⑤ ワークシートに規則やきまりについて考えたことを書く。
・生徒の反応
 最初、元さんが姉弟を入園させた行動に「賛成」の生徒は24名中13名でした。元さんの優しさを共感的に理解した生徒が多いためと考えられますが、「特別でもよい」「少しぐらい」という理由も多く、理由があればそれに応じて例外的な扱いをすることも許容されるという意見がありました。一方、元さんの判断に「反対」の理由としては、「不公平」「責任」「不平等」などが挙がりました。
 ③、④と活動を進めた後、最終的な意見として「賛成」が「反対」に変わった生徒は13名中9名でした。
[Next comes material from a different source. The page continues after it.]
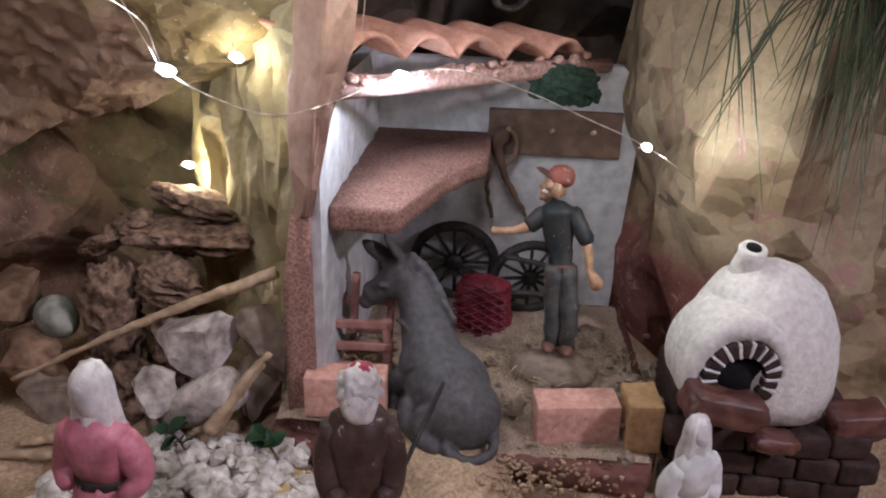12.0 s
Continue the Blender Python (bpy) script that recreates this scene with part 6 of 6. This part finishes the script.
# ---- figurines in front: plain shapes seen from behind ----
def robe_figure(name, a, b, c0, h, yaw, mats, label, veil=True, lean=0):
    """Skirt, bodice, belt, arms, head and veil in one mesh; mats: robe, belt, head cover."""
    bm = bmesh.new()
    m = lframe(a, b, c0, yaw, lean, 0)
    k = h / 10.0
    S = Matrix.Diagonal((k * 0.74, k * 0.74, k, 1))
    lathe(bm, [(0.5, 0), (2.3, 0.05), (2.2, 0.8), (1.9, 2.6), (1.65, 4.4), (1.4, 5.4)], 36, m @ S, 0.8, 0, 0.05, 9)
    lathe(bm, [(1.38, 5.3), (1.55, 6.1), (1.85, 6.9), (1.7, 7.5), (0.9, 8.0)], 30, m @ S, 0.72, 0, 0.02, 5)
    lathe(bm, [(1.36, 5.1), (1.48, 5.18), (1.48, 5.42), (1.4, 5.5)], 30, m @ S, 0.8, 1)
    for s in (-1, 1):
        tube(bm, spline([m @ S @ Vector(p) for p in ((s * 1.3, 0.0, 7.3), (s * 1.9, 0.2, 6.3), (s * 2.1, 0.0, 5.4), (s * 1.5, -0.9, 5.0))], 10), [v * 0.5 * k for v in (1, 1.15, 1.2, 1.2, 1.15, 1.1, 1.0, 0.9, 0.8, 0.5)], 10, True, 0)
    blob(bm, (0.9 * k, 0.95 * k, 1.1 * k), m @ S @ Matrix.Translation((0, 0, 9.0)), 0.05, 2, 3, 3, 2)
    if veil:
        lathe(bm, [(1.15, 6.0), (1.35, 6.6), (1.3, 7.6), (1.1, 8.6), (1.0, 9.4), (0.6, 10.0), (0.1, 10.12)], 30, m @ S @ Matrix.Translation((0, 0.3, 0)), 0.8, 2, 0.11, 7)
    return figure(name, bm, mats, label)


robe_figure("pink_figurine", -6.9, 26.8, -1.3, 10.6, 190, [M_PINK2, M_WHEEL, M_OFFWHITE], "pink-robed clay figurine with long white veil")
robe_figure("veiled_figurine", 16.9, 23.2, -1.3, 7.9, 150, [M_WHITE, M_WHITE, M_OFFWHITE], "white veiled kneeling clay figurine")


def shepherd():
    bm = bmesh.new()
    m = lframe(3.6, 27.6, -1.3, 170)
    k = 1.2
    S = Matrix.Diagonal((k * 0.56, k * 0.58, k, 1))
    lathe(bm, [(0.5, 0), (1.7, 0.05), (1.75, 1.5), (1.6, 3.5), (1.55, 5.0), (1.75, 6.6), (1.9, 7.6), (1.5, 8.3), (0.8, 8.6)], 32, m @ S, 0.78, 0, 0.04, 6)
    for s in (-1, 1):
        tube(bm, spline([m @ S @ Vector(p) for p in ((s * 1.3, 0, 8.0), (s * 1.7, -0.2, 6.8), (s * 1.6, -0.9, 5.8), (s * 1.0, -1.6, 6.0))], 10), [v * 0.42 * k for v in (1, 1.1, 1.15, 1.15, 1.1, 1.0, 0.9, 0.8, 0.7, 0.5)], 10, True, 0)
    blob(bm, (0.95 * k, 0.95 * k, 0.66 * k), m @ S @ Matrix.Translation((0, 0, 9.15)), 0.30, 3.2, 3, 4, 1)
    blob(bm, (0.8 * k, 0.6 * k, 0.5 * k), m @ S @ Matrix.Translation((0.0, -0.7, 8.8)), 0.2, 2.4, 5, 3, 1)
    blob(bm, (0.50 * k, 0.46 * k, 0.16 * k), m @ S @ Matrix.Translation((-0.1, 0.25, 9.80)), 0.06, 2, 7, 3, 2)
    tube(bm, spline([lp(3.9, 30.5, 4.4), lp(5.2, 27.6, 6.4), lp(6.4, 25.0, 8.6)], 8), 0.1, 6, True, 3)
    figure("shepherd_figurine", bm, [M_COAT, M_OFFWHITE, M_CRIMSON, M_WHEEL], "brown-coated clay shepherd figurine with red cap and stick")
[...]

最初から「反対」の生徒の意見は変わりませんでした。
・本実践の意義
 道徳の授業ならば、「元さんが最後に晴ればれとした顔」だったのはなぜか、という心情理解で終わるところですが、本実践では法の論理性の理解にまで至った生徒が多くみられたことが意義といえます。

【本研究の意義】
 心情理解だけでなく、法の論理性(法の価値体系)を組み込んだ道徳授業開発になりました。その結果、現在の道徳授業をより社会科に近づけることを可能にすると考えます。道徳への法教育の貢献可能性を示すことができたといえます。ワークシートを分析した結果では、児童・生徒の理解は心情理解だけでなく、法の論理性の理解にまで行きついたものが多く、指導案のねらいが実現できるものとなっていました。

【質疑応答より】
・小学校の道徳授業について、教師から補足
 2時間目の授業では、児童は「権威者にしたがうのは当たり前」と思っていると予想していましたが、実際は逆で、監督の存在のメリットを考えさせることに時間がかかってしまいました。
・中学校の教材の内容について
 元さんが動物園を解雇されるという終結について、授業では、このような事情を理由に解雇するのは無理があることを弁護士が解説したとのことです。
・福井県教育委員会担当者から
 道徳はすべての教科で扱う可能性のあるものなので、すべての教員が法教育の視点を自分の教科に取り入れるチャンスでもあります。道徳と法教育を融合することで、子どもたちに法教育の視点を教える機会が広がるという意義があると考えます。

〈ここまでの取材を終えて〉

 ご紹介した4つの授業実践は、どれも教科書や既存の道徳資料を教材とした、通常のカリキュラムに組み込まれた法教育授業です。このような授業が開発され、広報されていけば、法教育が普及しやすくなるのではないかと思います。窪先生が発表の中で言われているように、「スタンダード授業」をもとに、それを実情に応じて手直しして使う方法が、教員と法律専門家双方の負担を減らし、取り組みやすいものになると考えられます。今回のレポートでは、詳しい指導内容はお伝えしませんでしたが、別の機会にご紹介できればと思います。
 「道徳教材を用いた法教育授業」の発表では、心情理解にとどまらない法的な観点からの授業づくりが、道徳教育をより豊かなものにする可能性が示されました。子どもたちの中には、授業を通して法の論理を理解し、心情的な共感から論理的な思考へと態度を変えた人がいました。道徳教育と法教育の融合の研究が、一層発展していくことを期待したいと思います。